Dewas KPK Sebut Firli Bahuri Ngaku Valas Rp7,5 Miliar Diperolehnya Saat Dinas di Polri

| 27 Dec 2023 12:47
Dewas KPK Sebut Firli Bahuri Ngaku Valas Rp7,5 Miliar Diperolehnya Saat Dinas di Polri
Tersangka mantan Ketua KPK Firli Bahuri. (Antara)

ERA.id - Dewas KPK menyampaikan Ketua KPK nonaktif, Firli Bahuri mengaku uang valas sekira Rp7,5 miliar yang ditemukan penyidik Polda Metro Jaya terkait kasus pemerasan terhadap mantan Menteri Pertanian (Mentan), Syahrul Yasin Limpo (SYL), didapatkannya ketika berdinas di Polri.

"Bahwa kepemilikan uang valas sekitar Rp7,5 miliar tidak terperiksa masukkan dalam LHKPN (Laporan Harta Kekayaan Pejabat Negara) karena penerimaan jauh sebelum terperiksa bertugas di KPK," kata Anggota Dewas KPK, Harjono di gedung Dewas KPK, Jakarta Selatan, Rabu (27/12/2023).

Harjono menjelaskan Firli menggunakan uang valas itu untuk kebutuhan pribadinya. Setelah pensiun, uang valas itu dipakai untuk kebutuhan sekolah anak dan biaya perjalanan.
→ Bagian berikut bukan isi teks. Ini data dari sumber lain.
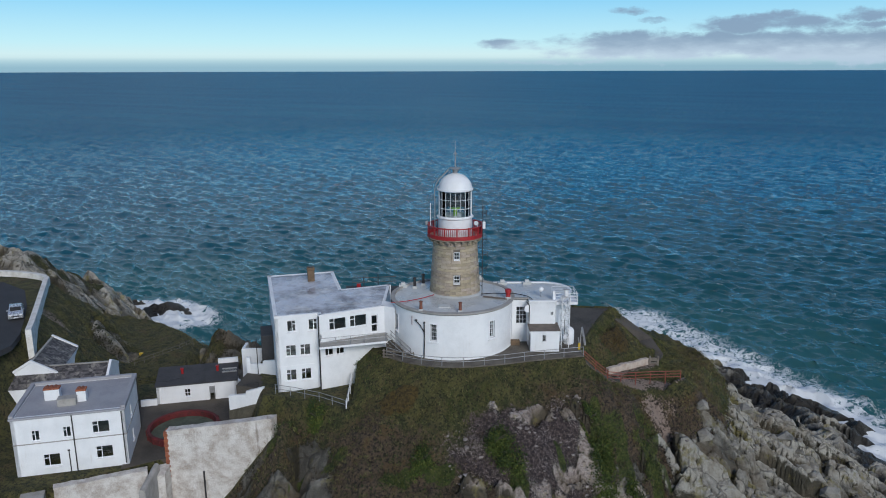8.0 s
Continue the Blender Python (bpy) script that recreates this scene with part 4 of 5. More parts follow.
def build_house():
    ob = thing("keepers_house", HX, HY, HZ, HTURN, "three-storey white flat-roofed house stepping down the slope", "house")
    turn_back = Matrix.Rotation(radians(-HTURN), 3, "Z")

    def local(x, y):
        v = turn_back @ Vector((x - HX, y - HY, 0))
        return v.x, v.y

    top, low = 9.62, -0.6
    b1, b2 = local(-13.25, 74.72), local(-6.35, 77.95)
    a_end = 4.75
    wall_a = straight((0, 0), (a_end, 0), 0.35)
    holes = [(1.30, 2.28, 7.72, 9.02), (3.62, 4.60, 7.70, 9.00), (1.05, 2.20, 4.87, 6.18), (2.60, 3.76, 4.84, 6.15), (0.98, 2.12, 1.97, 3.30), (2.62, 3.74, 1.96, 3.30)]
    part("front_wall", pierced(0, a_end, low, top, holes, wall_a), WHITE, ob)
    for i, h in enumerate(holes):
        window(ob, wall_a, *h, casement(i < 2), sill=0.09, bar=0.07, inset=0.25)
    wall_b = straight(b1, b2, 0.35)
    length = (Vector(b2) - Vector(b1)).length
    holes = [(1.10, 3.10, 7.65, 9.00), (3.50, 5.50, 7.65, 9.00), (6.00, 6.82, 6.62, 8.72), (0.52, 1.50, 4.74, 6.20), (1.83, 2.78, 4.72, 6.16)]
    part("front_wall", pierced(0, length, low, top, holes, wall_b), WHITE, ob)
    for i, h in enumerate(holes):
        if i == 2:
            door = part("door", pierced(h[0], h[1], h[2], h[3], [(h[0] + 0.1, h[1] - 0.1, h[2] + 0.12, h[2] + 0.9), (h[0] + 0.1, h[1] - 0.1, h[2] + 1.02, h[3] - 0.12)], lambda a, d, z: wall_b(a, 0.3 + 0.16 * d, z)), WHITE_TRIM, ob, "white glazed balcony door")
            for z0, z1 in ((h[2] + 0.12, h[2] + 0.9), (h[2] + 1.02, h[3] - 0.12)):
                part("pane", pierced(h[0] + 0.1, h[1] - 0.1, z0, z1, [], lambda a, d, z: wall_b(a, 0.38 + 0.02 * d, z)), GLASS, door)
        else:
            window(ob, wall_b, *h, casement(False, 0.30 if i < 2 else 0.42), sill=0.09, bar=0.07, inset=0.25)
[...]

Di tempat yang sama, Anggota Dewas KPK lainnya, Albertina Ho menerangkan Firli memiliki valas karena pernah beberapa kali tugas ke luar negeri saat dinas di Polri. Uang valas itu bisa mencapai Rp7,5 miliar karena Firli kumpulkan sebelum berdinas di KPK.

"Bahwa bagi terperiksa pemberian uang valas kepada terperiksa bukan gratifikasi. Karena terperiksa peroleh saat terperiksa melaksanakan tugas sebelumnya di kepolisian yang memang beberapa kali pernah ditugaskan ke luar negeri untuk pelaksanaan tugas," ucap Albertina.

Ketua Dewas KPK, Tumpak Hatorangan Panggabean menyampaikan Firli Bahuri tidak pernah hadir memenuhi sidang kode etik tanpa alasan yang sah. Firli mangkir saat dipanggil pada Jumat (8/12) atau berdasarkan surat bernomor 03/Dewas/Etik/Spg|112/2023.

Firli kembali tak hadir ketika dipanggil pada Rabu (20/12) silam, yakni berdasarkan surat nomor 03/Dewas/Etik/Spg|112/2023. Atas dasar itu, Dewas KPK menyatakan Firli melepas haknya untuk membela diri dalam sidang etik.

"Sehingga berdasarkan ketentuan Pasal 11 ayat 4 Peraturan Dewan Pengawas Nomor 4 Tahun 2001, terperiksa dianggap melepaskan haknya untuk membela diri dan persidangan dilakukan di luar hadirnya terperiksa," ucap Tumpak.